Für die EU-Abgeordnete Kerstin Westphal ist Regionalpolitik der Schlüssel zu einem besseren Europa. Nun werden in Brüssel Stimmen laut, die dafür vorhandenen Fördermittel ab 2020 zu kürzen oder ganz zu streichen. Deutschland bekommt derzeit knapp 20 Milliarden Euro aus Regional- (EFRE) und Sozialfonds (ESF). Eine Kürzung der Mittel würde vor allem Kommunen und Regionen treffen. Auch in Bayern.

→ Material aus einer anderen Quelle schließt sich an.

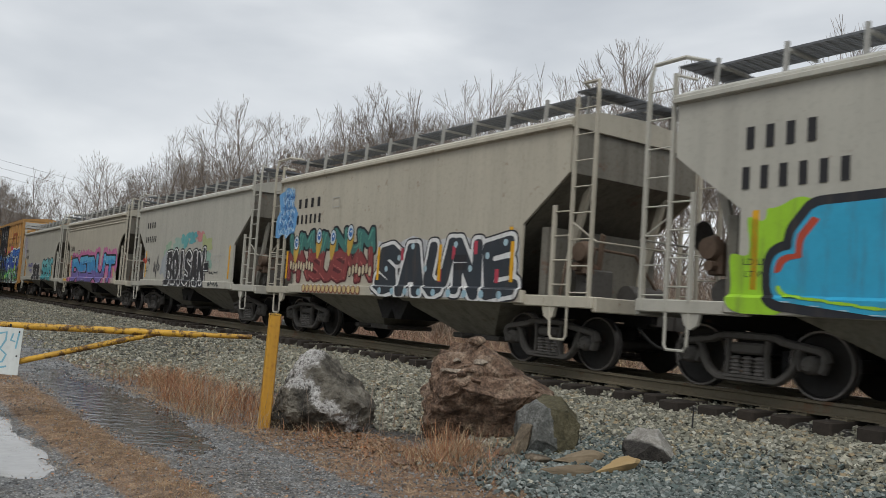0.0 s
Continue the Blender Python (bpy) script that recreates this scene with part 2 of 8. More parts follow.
def spray(name, col, rough=0.55, var=0.25, worn=False):
    """Thin sprayed paint that varies in cover; with worn, streaks of grime over it."""
    m, nt, N, L, b = node_mat(name)
    co = N("ShaderNodeTexCoord").outputs["Object"]
    f = noise_node(N, L, co, 2.5, 6, 0.65)
    f2 = noise_node(N, L, co, 22, 4)
    c = mix_node(N, L, f, tuple(x * (1 - var) for x in col), tuple(min(1, x * (1 + var) + 0.01) for x in col))
    c = mix_node(N, L, ramp_node(N, L, f2, [(0.55, (0, 0, 0)), (0.8, (0.3, 0.3, 0.3))]), c, tuple(x * 0.5 + 0.04 for x in col))
    if worn:
        mq = N("ShaderNodeMapping")
        mq.inputs["Scale"].default_value = (4.0, 4.0, 0.5)
        L(co, mq.inputs["Vector"])
        c = mix_node(N, L, ramp_node(N, L, noise_node(N, L, mq.outputs[0], 1.6, 6, 0.65), [(0.5, (0, 0, 0)), (0.75, (0.55, 0.55, 0.55))]), c, (0.10, 0.075, 0.06))
    L(c, b.inputs["Base Color"])
    b.inputs["Roughness"].default_value = rough
    b.inputs["Specular IOR Level"].default_value = 0.3
    return m


def stone(name, a, b2, c3, scale=3.0, rough=0.85, bump=0.6, speck=0.3):
    m, nt, N, L, b = node_mat(name)
    co = N("ShaderNodeTexCoord").outputs["Object"]
    n1 = noise_node(N, L, co, scale, 8, 0.65)
    n2 = noise_node(N, L, co, scale * 7, 6, 0.7)
    base = ramp_node(N, L, n1, [(0.34, a), (0.5, b2), (0.66, c3)])
    dark = mix_node(N, L, ramp_node(N, L, n2, [(0.35, (speck,) * 3), (0.6, (0, 0, 0))]), base, tuple(x * 0.25 for x in a))
    L(dark, b.inputs["Base Color"])
    b.inputs["Roughness"].default_value = rough
    bump_node(N, L, mix_node(N, L, 0.6, n1, n2), bump, 0.05, b)
    return m


def per_piece(name, stops, rough=0.85, island=True, grain=30, metal=0.0):
    """A material whose tone changes from piece to piece."""
    m, nt, N, L, b = node_mat(name)
    rnd = N("ShaderNodeNewGeometry").outputs["Random Per Island"] if island else N("ShaderNodeObjectInfo").outputs["Random"]
    c = ramp_node(N, L, rnd, stops)
    co = N("ShaderNodeTexCoord").outputs["Object"]
    f = noise_node(N, L, co, grain, 4)
    c = mix_node(N, L, ramp_node(N, L, f, [(0.35, (0.45,) * 3), (0.65, (0, 0, 0))]), c, (0.05, 0.045, 0.04))
    L(c, b.inputs["Base Color"])
    b.inputs["Roughness"].default_value, b.inputs["Metallic"].default_value = rough, metal
    return m


def wood(name, a, b2, rough=0.85, along="x", scale=1.0):
    m, nt, N, L, b = node_mat(name)
    co = N("ShaderNodeTexCoord").outputs["Object"]
    mp = N("ShaderNodeMapping")
    k = {"x": (0.6, 9, 9), "y": (9, 0.6, 9), "z": (9, 9, 0.6)}[along]
    mp.inputs["Scale"].default_value = tuple(q * scale for q in k)
    L(co, mp.inputs["Vector"])
    f = noise_node(N, L, mp.outputs[0], 1.6, 6, 0.6)
    rnd = N("ShaderNodeObjectInfo").outputs["Random"]
    c = mix_node(N, L, f, a, b2)
    c = mix_node(N, L, rnd, c, mix_node(N, L, 0.35, c, (0.02, 0.018, 0.016)))
    L(c, b.inputs["Base Color"])
    b.inputs["Roughness"].default_value = rough
    bump_node(N, L, f, 0.5, 0.02, b)
    return m


M_GREY = paint("hopper_grey_paint", (0.43, 0.42, 0.36), 0.45, amount=0.22, rust=0.12)
M_GREY2 = paint("hopper_pale_grey_paint", (0.44, 0.43, 0.375), 0.42, amount=0.24, rust=0.08)
M_CREAM = paint("hopper_cream_grey_paint", (0.46, 0.43, 0.35), 0.45, amount=0.25, rust=0.2)
M_SHADE = paint("underframe_black_and_shade", (0.013, 0.013, 0.014), 0.7, grime=(0.045, 0.04, 0.033), amount=0.4, rust=0.08)
M_GRATE = paint("walkway_grating", (0.15, 0.16, 0.17), 0.55, grime=(0.07, 0.06, 0.05), amount=0.4, metal=0.3)
M_TRUCK = paint("truck_cast_steel", (0.098, 0.092, 0.084), 0.75, grime=(0.06, 0.052, 0.045), amount=0.5, rust=0.12, streak=False)
M_RUSTGEAR = paint("rusty_brake_gear", (0.15, 0.105, 0.075), 0.75, grime=(0.05, 0.042, 0.036), amount=0.6, rust=0.35, streak=False)
M_BRACKET = paint("walkway_bracket_steel", (0.33, 0.33, 0.31), 0.5, amount=0.3)
# hopper ends: base darkened to paint in the shade under the roof, plus grime
M_ENDSHADE = paint("shaded_grimy_hopper_end", (0.19, 0.18, 0.15), 0.65, grime=(0.055, 0.045, 0.036), amount=0.65, rust=0.25)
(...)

Frage: Frau Westphal, in den vergangenen Monaten gab es starke Tendenzen gegen die Europäische Union. Nach dem Brexit in Großbritannien wurde dort jedoch der EU-Sympathisant Emmanuel Macron zum französischen Präsidenten gewählt. Ein Zeichen für einen Stimmungswechsel?

Kerstin Westphal: Nach dem Brexit haben viele befürchtet, dass es eine Spaltung geben werde. Das ist aber zum Glück nicht passiert, die Wahl in Frankreich war die Trendwende. Doch schon zuvor kam es zur Debatte über die Zukunft der EU. Sicher fordern einige Mitgliedsstaaten eine abgeschwächte Form. Doch wir werden den Boden der EU, so wie wir ihn haben, nicht zerstören. Alle verbleibenden EU-Länder haben den Geist der Römischen Verträge am Jahrestag im März noch einmal in einer gemeinsamen Erklärung bestätigt.

Also rücken die Mitgliedstaaten doch wieder enger zusammen?

Westphal: Die Gesetzgebung in der Europäischen Union ist wie ein Dreieck – das Europäische Parlament und die Kommission funktionieren schon gut gemeinsam. Der dritte Schenkel, der uns am meisten Schwierigkeiten macht, sind die Regierungschefs der Mitgliedstaaten. Wenn sie sich stärker für den Zusammenhalt einsetzen würden, würde das zu großer Akzeptanz führen.

Wenn schon die Regierungschefs nicht zu 100 Prozent hinter der EU stehen, verwundert es nicht, dass die Bürger in der Europäischen Union vor allem ein abstraktes Konstrukt sehen, das wenig mit ihnen zu tun hat. Wie kann man die EU den Menschen, die sich davon distanziert haben, wieder näher bringen?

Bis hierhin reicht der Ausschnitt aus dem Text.